**** RAW DATA

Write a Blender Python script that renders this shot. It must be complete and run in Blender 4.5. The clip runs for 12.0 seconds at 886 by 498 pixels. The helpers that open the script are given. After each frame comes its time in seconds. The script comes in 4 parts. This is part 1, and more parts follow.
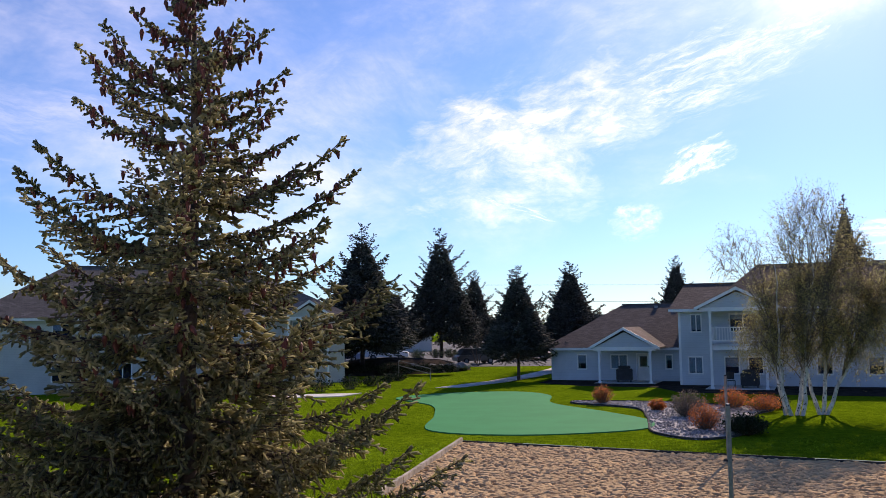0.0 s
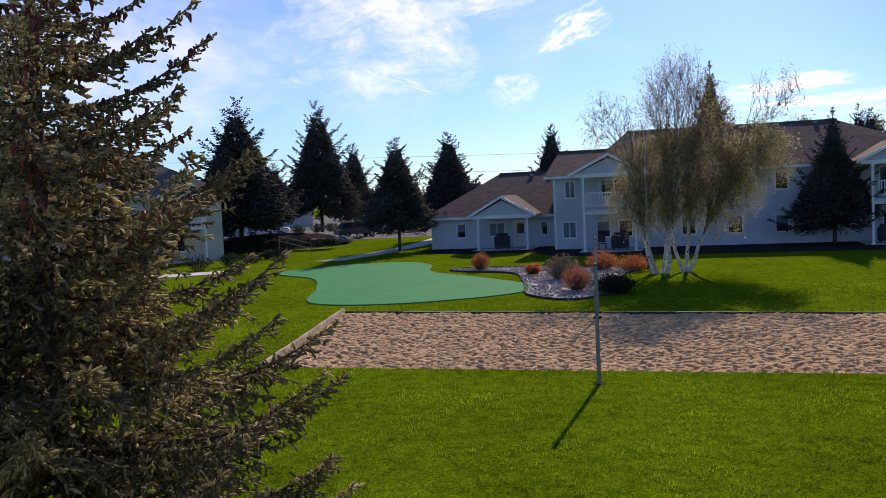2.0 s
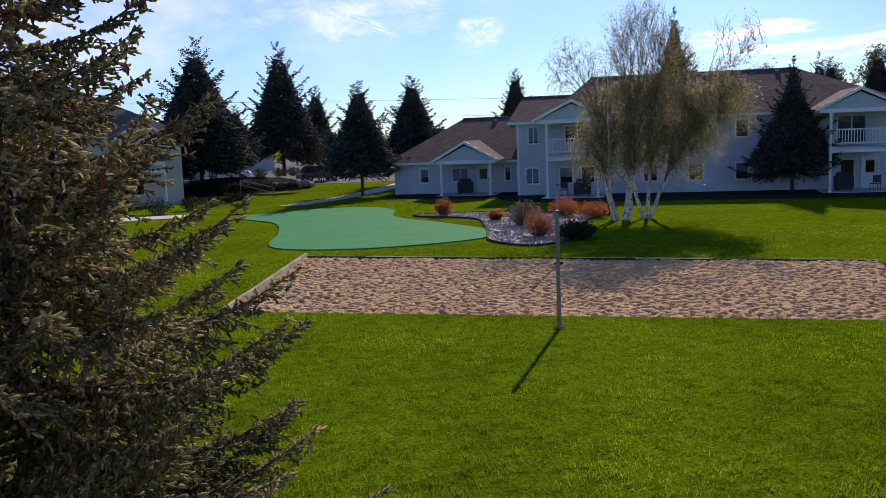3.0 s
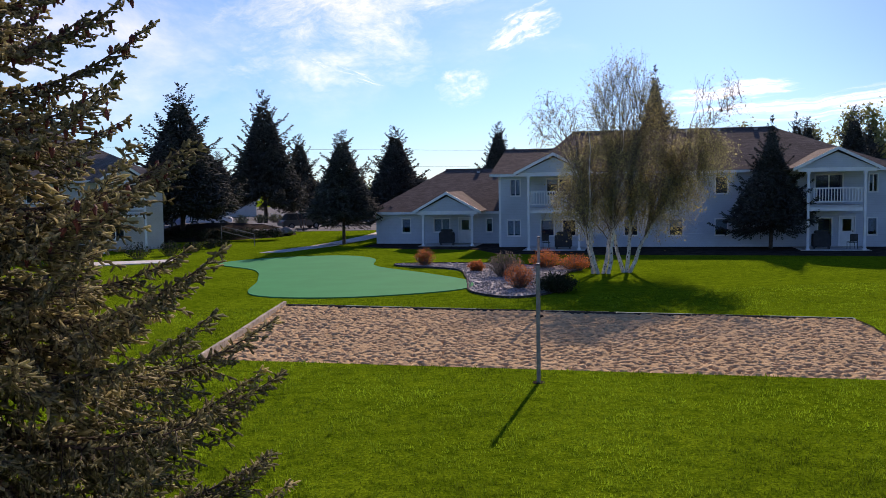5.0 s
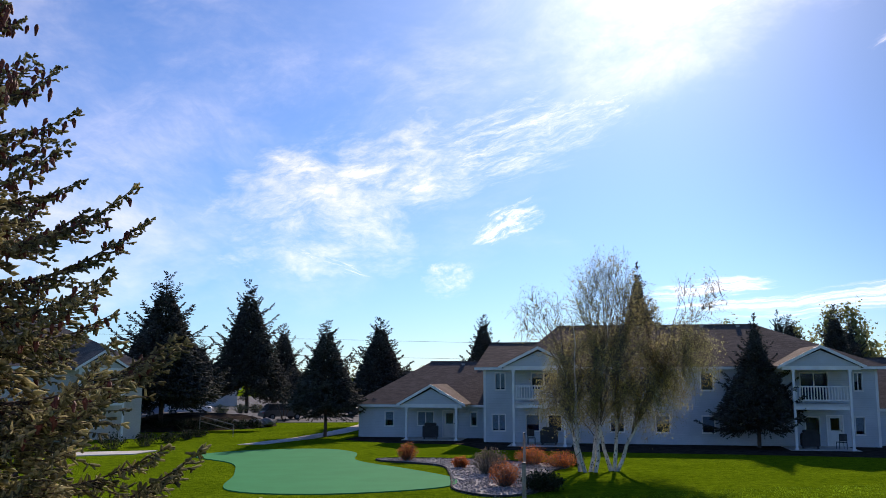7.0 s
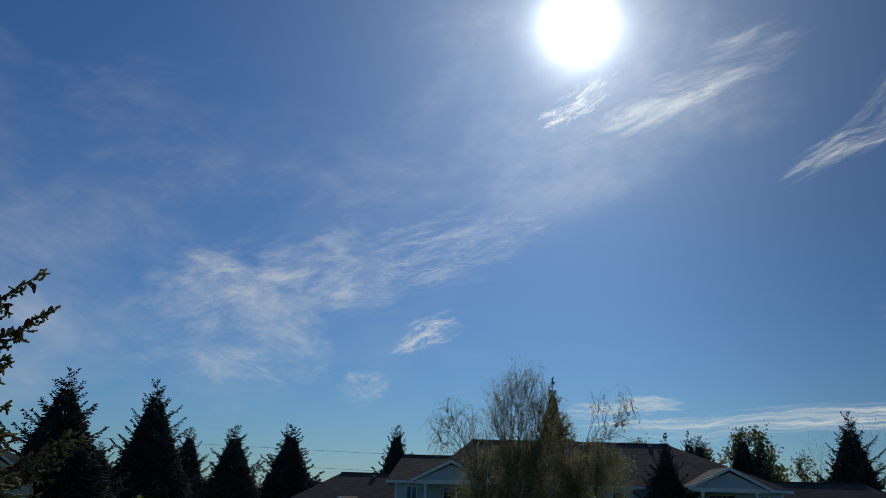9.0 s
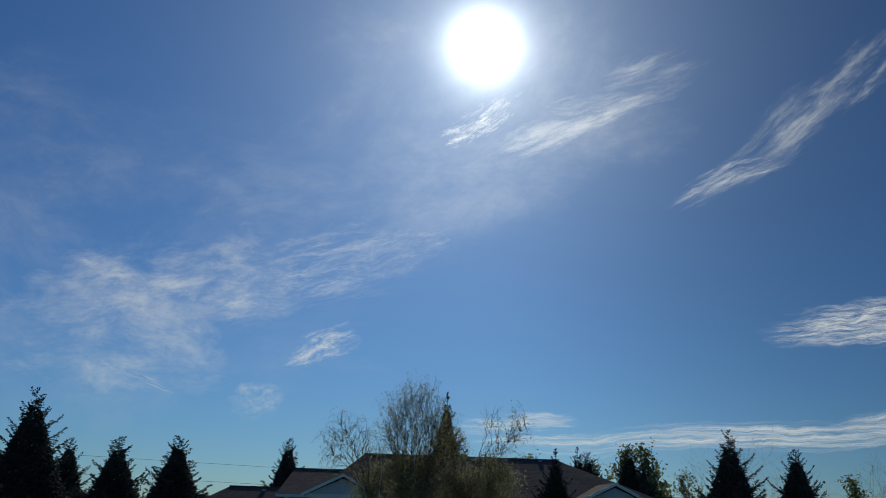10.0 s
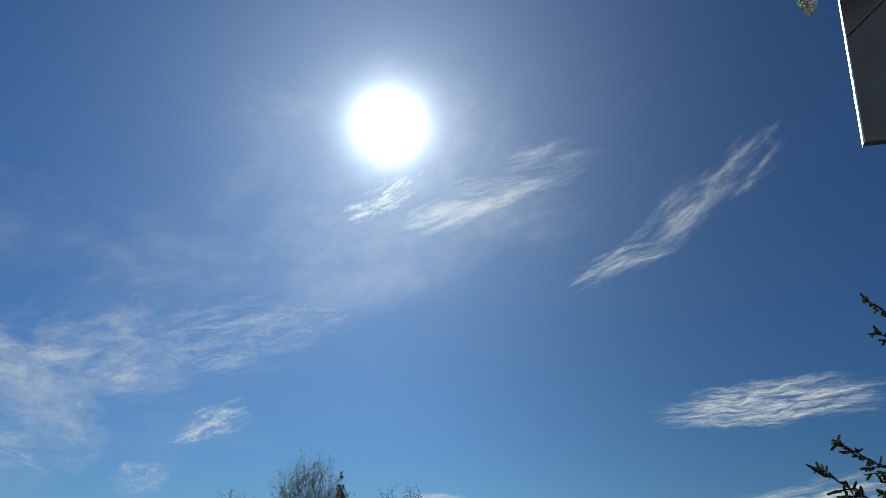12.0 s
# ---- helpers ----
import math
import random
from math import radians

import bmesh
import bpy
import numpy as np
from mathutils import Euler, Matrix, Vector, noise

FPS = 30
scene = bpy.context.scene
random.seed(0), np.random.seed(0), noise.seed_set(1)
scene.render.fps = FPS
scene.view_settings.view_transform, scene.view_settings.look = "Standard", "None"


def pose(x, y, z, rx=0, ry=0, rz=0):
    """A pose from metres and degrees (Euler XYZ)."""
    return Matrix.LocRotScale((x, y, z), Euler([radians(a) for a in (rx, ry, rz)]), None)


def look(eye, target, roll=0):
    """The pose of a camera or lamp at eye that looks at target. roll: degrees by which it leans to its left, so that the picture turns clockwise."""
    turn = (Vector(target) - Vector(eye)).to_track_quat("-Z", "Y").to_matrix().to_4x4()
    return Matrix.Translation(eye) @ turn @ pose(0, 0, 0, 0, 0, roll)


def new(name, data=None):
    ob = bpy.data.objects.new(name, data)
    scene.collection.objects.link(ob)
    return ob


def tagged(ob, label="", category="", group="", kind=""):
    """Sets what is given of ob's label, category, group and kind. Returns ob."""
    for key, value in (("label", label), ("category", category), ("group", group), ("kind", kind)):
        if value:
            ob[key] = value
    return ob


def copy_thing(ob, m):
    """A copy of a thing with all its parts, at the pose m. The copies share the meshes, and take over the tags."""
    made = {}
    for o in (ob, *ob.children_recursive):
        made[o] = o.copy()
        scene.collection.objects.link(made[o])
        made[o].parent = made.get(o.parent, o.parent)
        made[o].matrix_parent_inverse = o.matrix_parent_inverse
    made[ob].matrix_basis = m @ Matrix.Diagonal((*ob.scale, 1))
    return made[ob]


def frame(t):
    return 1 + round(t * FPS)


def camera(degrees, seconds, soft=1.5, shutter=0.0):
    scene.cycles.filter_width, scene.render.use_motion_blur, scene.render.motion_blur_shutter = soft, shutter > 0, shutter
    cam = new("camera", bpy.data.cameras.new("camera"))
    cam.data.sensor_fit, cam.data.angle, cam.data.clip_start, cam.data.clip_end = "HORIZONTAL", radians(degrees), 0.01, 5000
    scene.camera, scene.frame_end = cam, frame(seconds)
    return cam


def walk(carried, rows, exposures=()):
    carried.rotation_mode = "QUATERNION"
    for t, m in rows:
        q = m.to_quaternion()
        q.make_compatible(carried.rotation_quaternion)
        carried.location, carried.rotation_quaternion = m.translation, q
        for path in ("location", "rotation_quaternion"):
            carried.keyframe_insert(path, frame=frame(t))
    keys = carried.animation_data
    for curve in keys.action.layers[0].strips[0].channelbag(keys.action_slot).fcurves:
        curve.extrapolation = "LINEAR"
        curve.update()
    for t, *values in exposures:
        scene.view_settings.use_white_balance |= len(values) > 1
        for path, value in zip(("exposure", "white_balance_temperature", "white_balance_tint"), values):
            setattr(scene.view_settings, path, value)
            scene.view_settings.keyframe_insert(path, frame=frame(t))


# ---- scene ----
cam = camera(52.50, 12.0, soft=0.65)
PATH = [
    (0.0, pose(-0.160, -0.032, 4.432, 94.72, 0.86, -1.51)),
    (0.5, pose(-0.105, -0.006, 4.409, 94.59, 1.09, -5.27)),
    (1.0, pose(-0.090, 0.000, 4.388, 96.68, 1.10, -6.50)),
    (1.5, pose(-0.067, -0.022, 4.375, 94.80, 1.62, -7.94)),
    (2.0, pose(-0.024, -0.044, 4.367, 86.41, 2.61, -9.04)),
    (2.5, pose(-0.014, -0.073, 4.334, 81.65, 2.84, -10.40)),
    (3.0, pose(-0.025, -0.083, 4.387, 82.81, 2.06, -11.36)),
    (3.5, pose(-0.017, -0.064, 4.409, 84.33, 1.44, -11.74)),
    (5.5, pose(0.000, 0.000, 4.400, 86.40, 0.80, -12.60)),
    (6.0, pose(-0.006, 0.007, 4.399, 88.05, 0.85, -12.85)),
    (6.5, pose(-0.006, 0.008, 4.435, 93.17, 0.55, -13.12)),
    (7.0, pose(-0.018, -0.005, 4.478, 98.10, -0.03, -13.46)),
    (7.2, pose(0.001, -0.006, 4.489, 99.68, -0.14, -13.54)),
    (8.8, pose(0.014, 0.005, 4.431, 104.87, -1.08, -17.90)),
    (9.0, pose(0.017, 0.002, 4.429, 105.14, -1.65, -18.96)),
    (9.5, pose(0.025, -0.010, 4.416, 105.71, -1.82, -22.21)),
    (10.0, pose(0.018, 0.001, 4.407, 106.22, -1.82, -25.63)),
    (10.5, pose(0.013, 0.005, 4.412, 108.15, -1.59, -28.48)),
    (11.0, pose(0.004, 0.000, 4.429, 110.69, -0.96, -30.71)),
    (11.5, pose(-0.007, 0.013, 4.406, 111.37, -0.95, -31.85)),
    (12.0, pose(0.013, -0.008, 4.363, 111.28, -1.20, -32.15)),
]
walk(cam, PATH, exposures=[(0.0, 0.54, 7350, 26), (1.0, 0.44, 7250, 26), (1.5, 0.44, 7300, 26), (2.5, 0.32, 7300, 27), (3.5, 0.44, 7250, 27), (5.5, 0.40, 7250, 28), (6.5, 0.38, 7200, 25), (7.2, 0.26, 7050, 19),
                            (8.8, -1.08, 6350, 5), (10.0, -1.12, 6150, 3), (12.0, -1.08, 6000, 1)])

# ---- sky, sun ----
SUN_YAW, SUN_UP = radians(-27.55), radians(29.0)
SUN = Vector((-math.sin(SUN_YAW) * math.cos(SUN_UP), math.cos(SUN_YAW) * math.cos(SUN_UP), math.sin(SUN_UP)))


def sky_dir(yaw, up):
    yaw, up = radians(yaw), radians(up)
    return Vector((-math.sin(yaw) * math.cos(up), math.cos(yaw) * math.cos(up), math.sin(up)))


sun = new("sun", bpy.data.lights.new("sun", "SUN"))
sun.data.energy, sun.data.angle, sun.data.color = 3.8, radians(0.6), (1.0, 0.94, 0.85)
sun.matrix_world = look(sky_dir(-27.55, 27.6) * 100, (0, 0, 0))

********

## WORK TO COMPLETE:
The listing above needs to be output again exactly. Don't include the pictures.

## RESPONSE TO THE EXERCISE:
Write a Blender Python script that renders this shot. It must be complete and run in Blender 4.5. The clip runs for 12.0 seconds at 886 by 498 pixels. The helpers that open the script are given. After each frame comes its time in seconds. The script comes in 4 parts. This is part 1, and more parts follow.
0.0 s
2.0 s
3.0 s
5.0 s
7.0 s
9.0 s
10.0 s
12.0 s
# ---- helpers ----
import math
import random
from math import radians

import bmesh
import bpy
import numpy as np
from mathutils import Euler, Matrix, Vector, noise

FPS = 30
scene = bpy.context.scene
random.seed(0), np.random.seed(0), noise.seed_set(1)
scene.render.fps = FPS
scene.view_settings.view_transform, scene.view_settings.look = "Standard", "None"


def pose(x, y, z, rx=0, ry=0, rz=0):
    """A pose from metres and degrees (Euler XYZ)."""
    return Matrix.LocRotScale((x, y, z), Euler([radians(a) for a in (rx, ry, rz)]), None)


def look(eye, target, roll=0):
    """The pose of a camera or lamp at eye that looks at target. roll: degrees by which it leans to its left, so that the picture turns clockwise."""
    turn = (Vector(target) - Vector(eye)).to_track_quat("-Z", "Y").to_matrix().to_4x4()
    return Matrix.Translation(eye) @ turn @ pose(0, 0, 0, 0, 0, roll)


def new(name, data=None):
    ob = bpy.data.objects.new(name, data)
    scene.collection.objects.link(ob)
    return ob


def tagged(ob, label="", category="", group="", kind=""):
    """Sets what is given of ob's label, category, group and kind. Returns ob."""
    for key, value in (("label", label), ("category", category), ("group", group), ("kind", kind)):
        if value:
            ob[key] = value
    return ob


def copy_thing(ob, m):
    """A copy of a thing with all its parts, at the pose m. The copies share the meshes, and take over the tags."""
    made = {}
    for o in (ob, *ob.children_recursive):
        made[o] = o.copy()
        scene.collection.objects.link(made[o])
        made[o].parent = made.get(o.parent, o.parent)
        made[o].matrix_parent_inverse = o.matrix_parent_inverse
    made[ob].matrix_basis = m @ Matrix.Diagonal((*ob.scale, 1))
    return made[ob]


def frame(t):
    return 1 + round(t * FPS)


def camera(degrees, seconds, soft=1.5, shutter=0.0):
    scene.cycles.filter_width, scene.render.use_motion_blur, scene.render.motion_blur_shutter = soft, shutter > 0, shutter
    cam = new("camera", bpy.data.cameras.new("camera"))
    cam.data.sensor_fit, cam.data.angle, cam.data.clip_start, cam.data.clip_end = "HORIZONTAL", radians(degrees), 0.01, 5000
    scene.camera, scene.frame_end = cam, frame(seconds)
    return cam


def walk(carried, rows, exposures=()):
    carried.rotation_mode = "QUATERNION"
    for t, m in rows:
        q = m.to_quaternion()
        q.make_compatible(carried.rotation_quaternion)
        carried.location, carried.rotation_quaternion = m.translation, q
        for path in ("location", "rotation_quaternion"):
            carried.keyframe_insert(path, frame=frame(t))
    keys = carried.animation_data
    for curve in keys.action.layers[0].strips[0].channelbag(keys.action_slot).fcurves:
        curve.extrapolation = "LINEAR"
        curve.update()
    for t, *values in exposures:
        scene.view_settings.use_white_balance |= len(values) > 1
        for path, value in zip(("exposure", "white_balance_temperature", "white_balance_tint"), values):
            setattr(scene.view_settings, path, value)
            scene.view_settings.keyframe_insert(path, frame=frame(t))


# ---- scene ----
cam = camera(52.50, 12.0, soft=0.65)
PATH = [
    (0.0, pose(-0.160, -0.032, 4.432, 94.72, 0.86, -1.51)),
    (0.5, pose(-0.105, -0.006, 4.409, 94.59, 1.09, -5.27)),
    (1.0, pose(-0.090, 0.000, 4.388, 96.68, 1.10, -6.50)),
    (1.5, pose(-0.067, -0.022, 4.375, 94.80, 1.62, -7.94)),
    (2.0, pose(-0.024, -0.044, 4.367, 86.41, 2.61, -9.04)),
    (2.5, pose(-0.014, -0.073, 4.334, 81.65, 2.84, -10.40)),
    (3.0, pose(-0.025, -0.083, 4.387, 82.81, 2.06, -11.36)),
    (3.5, pose(-0.017, -0.064, 4.409, 84.33, 1.44, -11.74)),
    (5.5, pose(0.000, 0.000, 4.400, 86.40, 0.80, -12.60)),
    (6.0, pose(-0.006, 0.007, 4.399, 88.05, 0.85, -12.85)),
    (6.5, pose(-0.006, 0.008, 4.435, 93.17, 0.55, -13.12)),
    (7.0, pose(-0.018, -0.005, 4.478, 98.10, -0.03, -13.46)),
    (7.2, pose(0.001, -0.006, 4.489, 99.68, -0.14, -13.54)),
    (8.8, pose(0.014, 0.005, 4.431, 104.87, -1.08, -17.90)),
    (9.0, pose(0.017, 0.002, 4.429, 105.14, -1.65, -18.96)),
    (9.5, pose(0.025, -0.010, 4.416, 105.71, -1.82, -22.21)),
    (10.0, pose(0.018, 0.001, 4.407, 106.22, -1.82, -25.63)),
    (10.5, pose(0.013, 0.005, 4.412, 108.15, -1.59, -28.48)),
    (11.0, pose(0.004, 0.000, 4.429, 110.69, -0.96, -30.71)),
    (11.5, pose(-0.007, 0.013, 4.406, 111.37, -0.95, -31.85)),
    (12.0, pose(0.013, -0.008, 4.363, 111.28, -1.20, -32.15)),
]
walk(cam, PATH, exposures=[(0.0, 0.54, 7350, 26), (1.0, 0.44, 7250, 26), (1.5, 0.44, 7300, 26), (2.5, 0.32, 7300, 27), (3.5, 0.44, 7250, 27), (5.5, 0.40, 7250, 28), (6.5, 0.38, 7200, 25), (7.2, 0.26, 7050, 19),
                            (8.8, -1.08, 6350, 5), (10.0, -1.12, 6150, 3), (12.0, -1.08, 6000, 1)])

# ---- sky, sun ----
SUN_YAW, SUN_UP = radians(-27.55), radians(29.0)
SUN = Vector((-math.sin(SUN_YAW) * math.cos(SUN_UP), math.cos(SUN_YAW) * math.cos(SUN_UP), math.sin(SUN_UP)))


def sky_dir(yaw, up):
    yaw, up = radians(yaw), radians(up)
    return Vector((-math.sin(yaw) * math.cos(up), math.cos(yaw) * math.cos(up), math.sin(up)))


sun = new("sun", bpy.data.lights.new("sun", "SUN"))
sun.data.energy, sun.data.angle, sun.data.color = 3.8, radians(0.6), (1.0, 0.94, 0.85)
sun.matrix_world = look(sky_dir(-27.55, 27.6) * 100, (0, 0, 0))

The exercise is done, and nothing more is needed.